Spotting a man on a bike with a dog in the front basket and a child in the back trailer seems an unlikely occurrence in London. So too a chap pulling a suitcase along beside his two wheels, or a child travelling the city by standing on the back rack of her mother’s bicycle.
Of course, I saw none of these people spinning their way through our capital but in Amsterdam — a city just an hour’s easyJet flight away from London yet worlds apart when it comes to cycling.
This Saturday, the London Cycling Campaign (LCC) is holding its Big Ride — a cycle ride through central London supporting its “Love London, Go Dutch” campaign. It calls on the mayoral candidates to bring Amsterdam-style safer cycling streets to London.
Londoners are often incredulous when the idea is raised of dedicated cycle lanes along all main roads — commonly stating that our road layouts are too old and streets too narrow.
Yet Amsterdam, with many equally narrow streets, did not begin its development as a cycling city until the Seventies, before which the UK’s and the Netherlands’s cycling profile looked similar. Today, when around just three per cent of journeys in London are made by bike, that figure is 47 per cent in Amsterdam — 14 per cent more than in 1991. So I went to Amsterdam to see whether we could head in the same direction as its cyclists…

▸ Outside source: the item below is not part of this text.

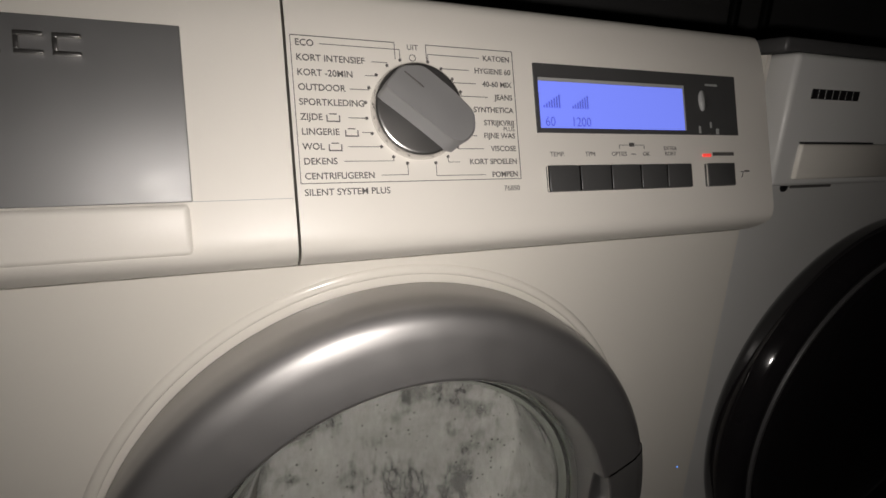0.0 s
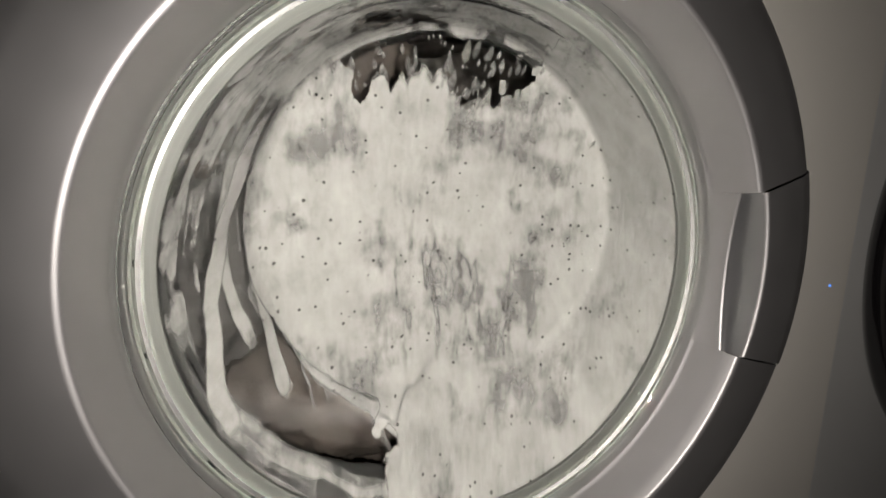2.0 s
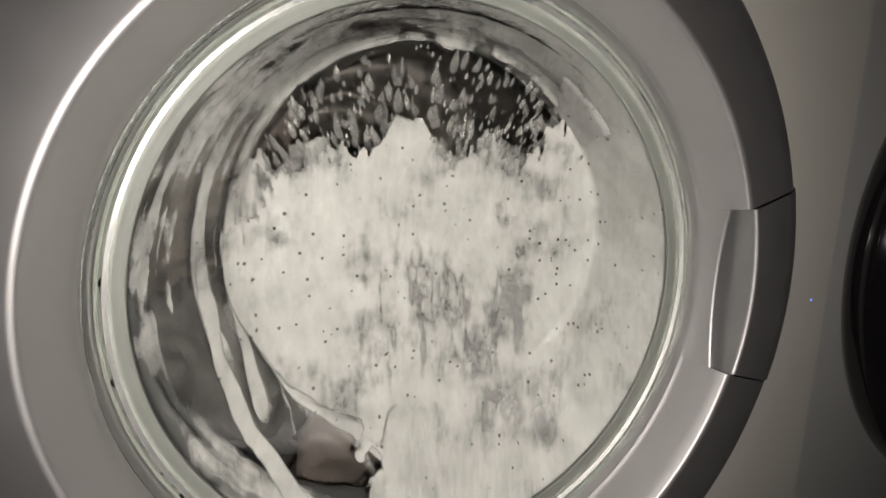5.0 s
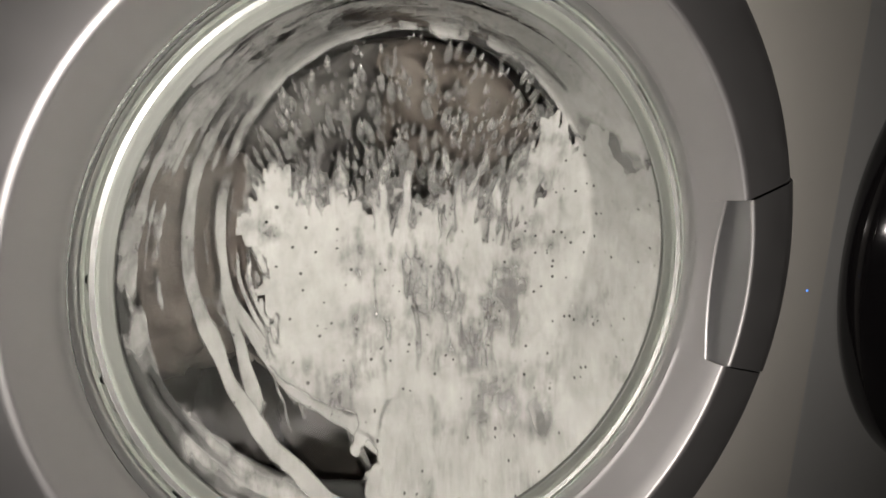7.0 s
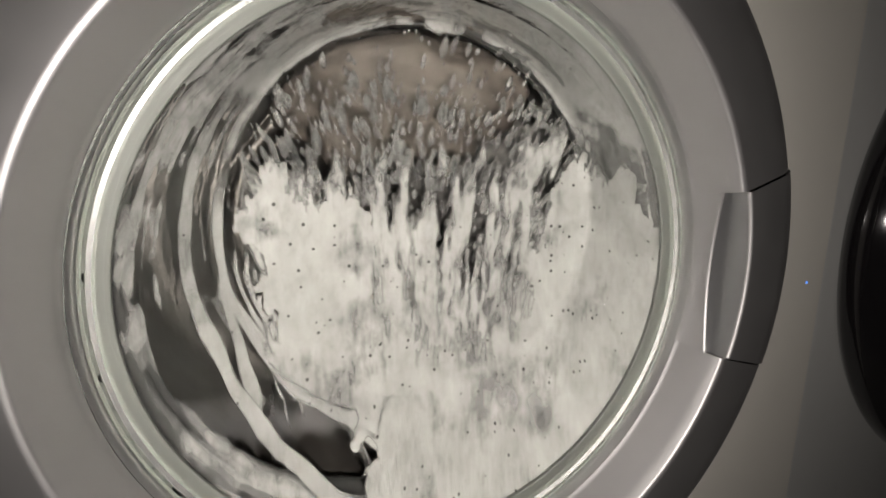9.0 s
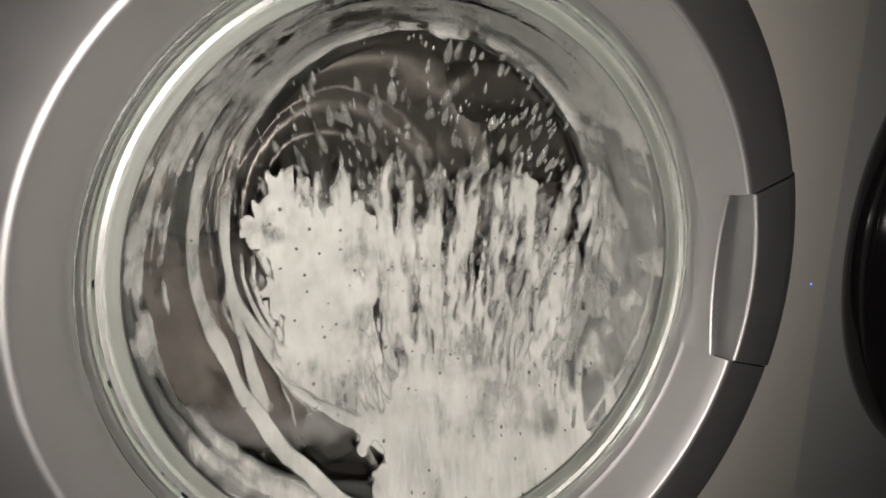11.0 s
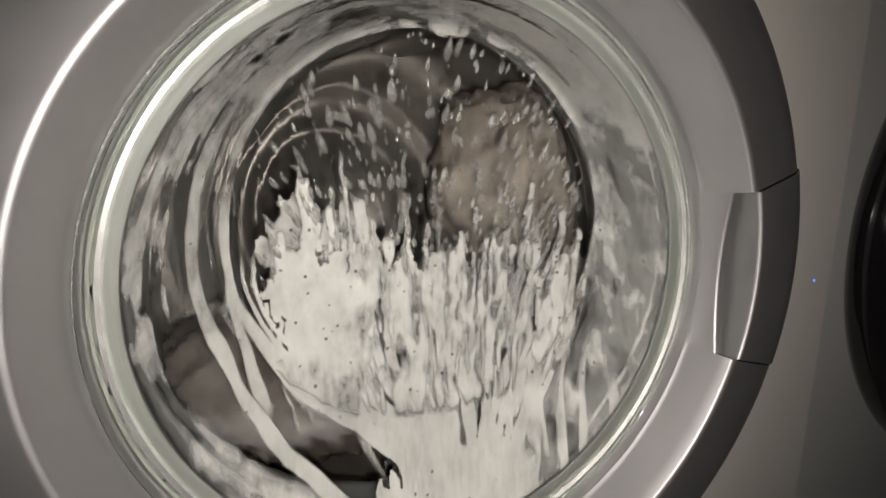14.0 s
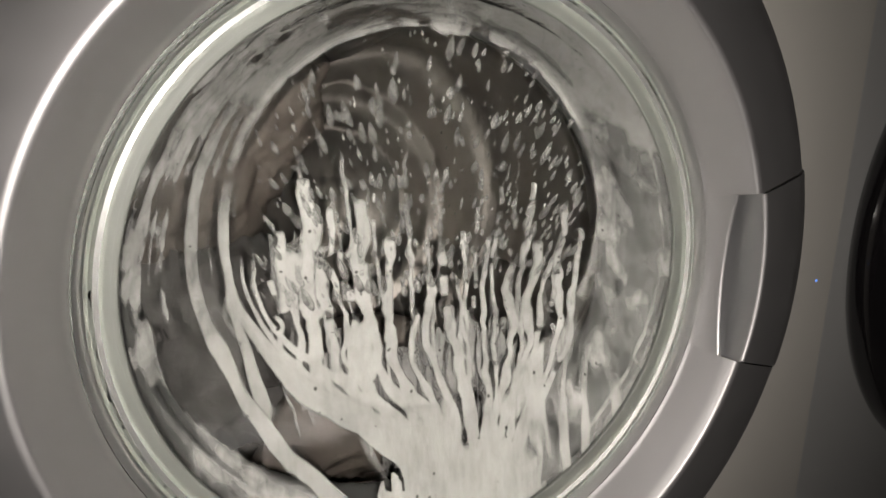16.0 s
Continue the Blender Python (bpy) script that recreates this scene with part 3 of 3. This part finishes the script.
def strand_path(ang):
    """Unrolled radius of the long strand on the near wall, by angle."""
    return np.interp(ang, [-112, -93, -77, -65, -51, -34, -26, -12], [134, 131, 133, 134, 140, 151, 157, 166])


def runs_density(x, z, rho, ang):
    """What is left at the end: runs on the window that fan in to the drain below it, films on the walls, caps at the top."""
    F = np.zeros_like(x)
    w1 = vnoise(x, z, 0.03, 3, 3) - 0.5
    w2 = vnoise(x, z, 0.11, 7, 3) - 0.5
    for k, (xt, zt, xb, wd) in enumerate(RUN_LINES):
        t = np.clip((zt - z) / (zt + 92), 0, 2)
        pull = smooth(-70, -152, z)
        end = 14 + 0.42 * xb
        cx = (xt + (xb - xt) * np.minimum(t, 1)) * (1 - pull) + end * pull + w1 * 5 + (vnoise(x * 0, z, 0.045, k + 5, 3) - 0.5) * 12
        width = wd * (0.25 + 1.7 * vnoise(x * 0.1, z, 0.06, k + 40, 3)) * (1 + 0.7 * pull)
        torn = smooth(0.36, 0.48, vnoise(x * 0.25, z * 0.7, 0.085, k + 110, 3) + 0.26 * smooth(zt - 10, zt - 70, z))
        body = smooth(1.5, 0.6, np.abs(x - cx) / width) * smooth(zt + 5, zt - 5, z) * smooth(-162, -150, z) * torn
        F = np.maximum(F, body * (0.62 + 0.35 * vnoise(x, z, 0.08, k + 60, 2)))
    # fainter runs and broken trails between them, leaning outwards
    for k in range(30):
        xb = -90 + 6.4 * k + 4 * math.sin(k * 2.3)
        zt = 22 + 26 * math.sin(k * 1.7) - 0.1 * xb
        wide = 0.8 + 0.9 * abs(math.sin(k * 3.1))
        cx = xb * (1 + 0.0016 * (z + 85)) + w1 * 8 + (vnoise(x * 0, z, 0.06, k + 205, 3) - 0.5) * 7
        bits = smooth(0.42, 0.54, vnoise(x * 0.2, z * 0.8, 0.13, k + 310, 3) + 0.16 * smooth(20, -70, z))
        F = np.maximum(F, smooth(1.6, 0.6, np.abs(x - cx) / wide) * smooth(zt, zt - 12, z) * smooth(-118, -96, z) * bits * (0.40 + 0.2 * math.sin(k * 5.0)))
    # bridges between the runs of the clump
    web = smooth(-94, -86, x) * smooth(-34, -42, x) * smooth(2, -20, z + w1 * 20) * smooth(-98, -88, z)
    F = np.maximum(F, web * smooth(0.46, 0.58, vnoise(x, z * 0.5, 0.085, 11, 3)) * 0.85)
    # the fan under the window
    fan = smooth(-96, -118, z + 0.10 * np.abs(x - 10)) * smooth(1.15, 0.45, np.abs(x - 14 + w1 * 22 + w2 * 12) / (40 + 0.8 * (z + 165))) * smooth(-172, -165, z)
    F = np.maximum(F, fan * (0.04 + 0.72 * smooth(0.44, 0.66, vnoise((x - 14) / (50 + 0.5 * (z + 160)) * 14, z * 0.03, 1.0, 12, 2, False)) + 0.5 * smooth(-132, -156, z)))
    # thin film and runs beside the drain, on the far side
    beside = smooth(106, 114, rho) * smooth(14, 24, ang + w1 * 20) * smooth(62, 48, ang + w1 * 20) * smooth(RIM - 4, RIM - 8, rho)
    lines = vnoise(x * 1.0 + w1 * 8, z * 0.12, 0.12, 57, 3, False)
    F = np.maximum(F, beside * (0.27 + 0.45 * smooth(0.46, 0.64, lines)))
    # band along the window's lower edge
    rb = np.interp(ang, [-85, -40, -25, -8, 4], [113, 118, 121, 136, 152])
    for dr, wd, k in ((0, 4.2, 0), (-7, 1.4, 1), (-12, 1.2, 2)):
        d = np.abs(rho - rb - dr * smooth(10, -20, ang) + w1 * 3 + (vnoise(ang * 0.05, x * 0, 1, 20 + k, 3) - 0.5) * 5)
        wid = wd * (0.5 + 0.9 * smooth(-80, -35, ang)) * (0.7 + 0.6 * vnoise(ang * 0.08, x * 0, 1, 25 + k, 3))
        F = np.maximum(F, smooth(1.3, 0.7, d / wid) * smooth(-92, -72, ang) * smooth(12, 0, ang) * 0.85)
    # pool at the drain
    pool = smooth(1.15, 0.8, np.hypot((x - 22) / 56, (z + 168) / 36) + w1 * 0.5 + w2 * 0.3)
    F = np.maximum(F, pool * (0.85 + 0.3 * vnoise(x, z, 0.05, 52, 3)))
    # clear, wrinkled film on the far wall, thicker along the rim
    wall = smooth(108, 114, rho + w1 * 5)
    side = wall * smooth(28, 45, ang) * smooth(172, 150, ang)
    wr = vnoise(x, z, 0.055, 21, 4)
    F = np.maximum(F, side * smooth(RIM - 4, RIM - 7, rho) * (0.27 + 0.14 * smooth(105, 130, ang) + 0.30 * smooth(0.35, 0.7, wr) + 0.25 * smooth(0.55, 0.62, vnoise(rho * 0.05, ang * 0.02, 1.0, 23, 4, False)) * smooth(100, 150, ang)))
    F = np.maximum(F, smooth(1.6, 0.5, np.abs(rho - 165 + w2 * 3) / 1.0) * smooth(30, 50, ang) * smooth(140, 120, ang) * (0.3 + 0.6 * vnoise(ang * 0.25, x * 0, 1, 24, 3)))
    # streaks on the near wall, drawn out along it
    streak = 0.6 * vnoise(ang * 0.03 + w1 * 0.8, rho * 0.30 + w1 * 2.0, 1.0, 36, 3, False) + 0.4 * vnoise(x, z, 0.06, 37, 3)
    near = wall * smooth(RIM - 4, RIM - 9, rho) * smooth(-170, -150, ang) * smooth(8, -8, ang)
    dark = smooth(121, 127, rho) * smooth(RIM, 146, rho) * smooth(-84, -70, ang)
    F = np.maximum(F, near * (1 - 0.85 * dark) * (0.03 + 0.52 * smooth(0.46, 0.60, streak)))
    low = smooth(150, 160, rho) * smooth(-72, -55, ang) * smooth(10, -5, ang) * smooth(RIM - 3, RIM - 8, rho)
    F = np.maximum(F, low * (0.22 + 0.42 * smooth(0.40, 0.64, streak)))
    # upper end of the long strand and its side arm
    d = np.abs(rho - strand_path(ang) + w1 * 5 + (vnoise(ang * 0.06, x * 0, 1, 81, 3) - 0.5) * 5)
    F = np.maximum(F, smooth(1.4, 0.7, d / (2.2 + 3 * vnoise(ang * 0.07, x * 0, 1, 82, 2))) * smooth(-124, -108, ang) * smooth(-58, -70, ang) * (0.35 + 0.6 * vnoise(x, z, 0.07, 84, 3)))
    arm = np.abs(rho - np.interp(ang, [-112, -81, -63, -50], [112, 114, 123, 136]) + w1 * 3)
    F = np.maximum(F, smooth(1.4, 0.7, arm / (1.6 + 2.4 * vnoise(ang * 0.09, x * 0, 1, 83, 2) + 1.6 * smooth(-75, -58, ang))) * smooth(-112, -95, ang) * smooth(-46, -52, ang) * 0.75)
    # caps of froth at the top
    F = np.maximum(F, smooth(1.1, 0.8, np.hypot((x - 8) / 18, (z - 116) / 15) + w1 * 1.3 + w2 * 0.8) * (0.4 + 0.5 * vnoise(x, z, 0.09, 95, 3)))
    along = ((x + 84) * 0.58 + (z - 103) * 0.81)
    off = np.abs((x + 84) * 0.81 - (z - 103) * 0.58 + w1 * 8)
    F = np.maximum(F, smooth(9, 6, off) * smooth(-8, 0, along) * smooth(52, 40, along) * (0.25 + 0.7 * smooth(0.42, 0.6, vnoise(off * 0.3, along * 0.03, 1, 90, 3, False))))
    crown = wall * smooth(RIM - 3, RIM - 8, rho) * smooth(112, 140, np.abs(ang)) * smooth(0.40, 0.54, vnoise(ang * 0.06 + w1, rho * 0.10 + w1 * 2, 1.0, 33, 4, False))
    return np.maximum(F, crown * 0.95)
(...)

…Funding is always the biggest issue. The Amsterdam Cycling Strategy 2007-2010 committed nearly 70 million to cycling over four years.
“The past couple of years the budget has been lower, because of the economic situation and since some of the larger and expensive projects have been completed,” explains de Lange.
Money comes from several funds including an air quality plan, national subsidies for infrastructure and from individual boroughs, but the largest proportion (more than 35 million) comes from the Amsterdam Mobility Fund. De Lange explains that this pot of money, to fund public transport and cycling, is generated from car parking charges. So although parking in Amsterdam costs around 4 an hour in some places, drivers can see that their money is going to improving other forms of transportation.
The London Cycling Campaign works out that whereas in Amsterdam £20 per head is spent on cycling, in London Boris Johnson’s 13 “biking boroughs” — part of his “cycling revolution” — provides just 75p-95p per head in those areas.
But it does not expect large sums of money upfront and an immediate overhaul of London roads. Rather it sees cycling infrastructure being built into new road and junction developments over time.
“We estimate that including proper provision for cycling at Blackfriars Bridge would have added only one or two per cent to the total cost of the rail/road interchange project,” it says.
In Amsterdam, de Lange explains: “Most often new bicycle paths are made when a street has to be renovated anyway. This is about every 25 years. Then it is not a lot more expensive to make a bicycle path than to make a pavement or parking places.”